Just when firefighters thought they had a handle on the slopovers in Moon, Spoor, and Eckert canyons on the Cuyama side of the Sierra Madre Ridge and the west edge of the fire, 50 mph nighttime winds pushed La Brea Fire all over the place.
The result was an additional 5,000 acres of chaparral burned last night and what appears to be another 5,000 acres today. By tomorrow morning, fire officials expect the total acreage burned to exceed 30,000 acres. In wilderness that might not sound like much, but just this day’s losses would exceed the acreage burned in the Gap or Jesusita fires by about 20 percent. The difference is that neither communities nor homes, fortunately, are directly threatened.

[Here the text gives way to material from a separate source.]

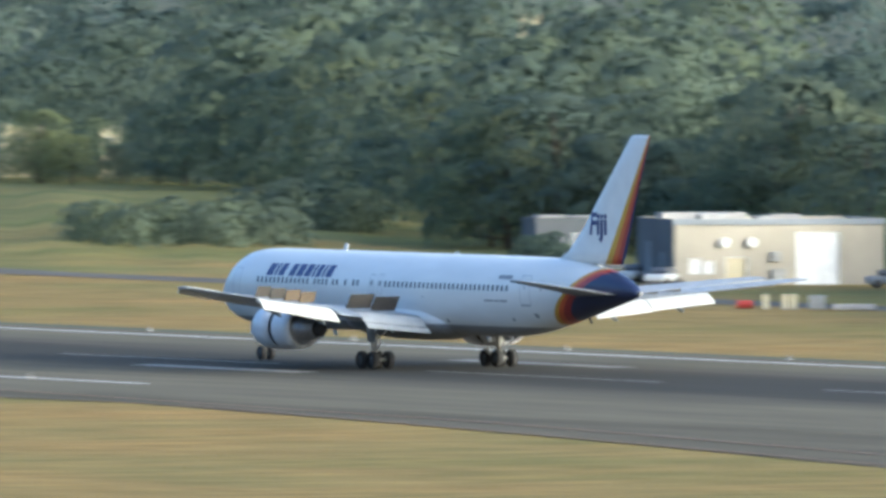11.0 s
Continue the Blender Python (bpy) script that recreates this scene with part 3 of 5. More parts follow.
def door_outline(a0, a1, z0, z1, side, w=0.045):
    bm = bmesh.new()

    def strip(p0, p1, q0, q1, n):
        prev = None
        for i in range(n + 1):
            z = q0 + (q1 - q0) * i / n
            row = [bm.verts.new((a - G, side * skin(a, z, 0.012), z)) for a in (p0, p1)]
            if prev:
                bm.faces.new((prev[0], prev[1], row[1], row[0]))
            prev = row
    strip(a0, a0 + w, z0, z1, 6)
    strip(a1 - w, a1, z0, z1, 6)
    strip(a0 + w, a1 - w, z0, z0 + w, 1)
    strip(a0 + w, a1 - w, z1 - w, z1, 1)
    return finish(bm, "cabin_door", M["pale_mark"])


def letter_blocks(w):
    """One plain slanted block in place of a letter."""
    return [(0.04, w - 0.10, 0, 0.80)] if w > 0.5 else [(0.02, 0.30, 0, 0.80)]


def joined_wheel(r, w, name):
    tyre, hub = wheel_meshes(r, w)
    bm = bmesh.new()
    bm.from_mesh(tyre)
    n = len(bm.faces)
    bm.from_mesh(hub)
    for i, f in enumerate(bm.faces):
        f.material_index, f.smooth = int(i >= n), True
    me = bpy.data.meshes.new(name)
    bm.to_mesh(me)
    bm.free()
    me.materials.append(M["tyre"])
    me.materials.append(M["hub"])
    return me


MAIN_WHEEL, NOSE_WHEEL = joined_wheel(0.585, 0.44, "main_wheel"), joined_wheel(0.47, 0.36, "nose_wheel")
jet, jet_moves = airliner("airliner", "white wide-body airliner with yellow, red and navy stripes on its tail", M["fuselage"], M["fin"])


# ---- ground, runway, taxiways ----
tagged(new("ground", polygon("ground", [(-5200, -600), (2500, -600), (2500, 5200), (-5200, 5200)], 0.0, M["grass"])), "dry straw-coloured airfield grass, greener away from the runway", "ground", kind="structure")
RW = 550.2
tagged(new("runway", polygon("runway", [(-2000, 505), (900, 505), (900, 586.5), (-2000, 586.5)], 0.05, M["runway"])), "grey asphalt runway with dark tyre rubber along its middle", "runway", kind="structure")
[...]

So what happened today? One might actually ask, “What didn’t happen?” Despite the unpredictable winds, the fire did not take off in an easterly direction and follow the Sisquoc drainage upstream. Winds generally follow topography and drainages so one might have expected the fire to head east as it did during the Zaca Fire. If it had done this, an additional 40,000-60,000 acres might have burned. That may still happen, but it isn’t clear from today’s action that it will.
What did happen is that the winds pushed the fire further downhill into the Cuyama Valley and, actually, just over the forest boundary, so this is now technically both a federal and state lands fire. I’m told that a number of the local TV stations warned viewers that the flames were beginning to threaten homes, but I’m not thinking this is the case. The area in possible danger is below Moon and Eckert canyons toward the Cottonwood Canyon area This is pretty flat country with lots of grassland, oaks, and homes that are small and scattered – pretty easy country for CDF engines to protect. Backfiring will be easy, if needed.
More of concern could be the south and west flanks of the fire. As one might surmise from the map shown above, the half-mile thick ring of purple tells the story. The fire is slowly chewing up chaparral all around the edges and slowly moving outward. Neither of these edges is moving directly toward homes in the Tespusquet Canyon area, so that is very good news.
But what it is doing is heading downhill towards the Sisquoc along La Brea drainages toward the Sisquoc and northwest toward Highway 166. Either of these flanks of the fire could eventually cause problems, but not tonight and, if so, not for days. And the good news that what was true yesterday – and still is today – is that the fire continues to be centered in 80-year-old brush. This creates headaches for firefighters and lots of fireworks, but as the flanks expand outward, eventually conditions will shift to favor those who are doing everything they can to keep the fire under control.
That is, of course, if that evil east wind doesn’t show up and push the fire up the Sisquoc in the next few days.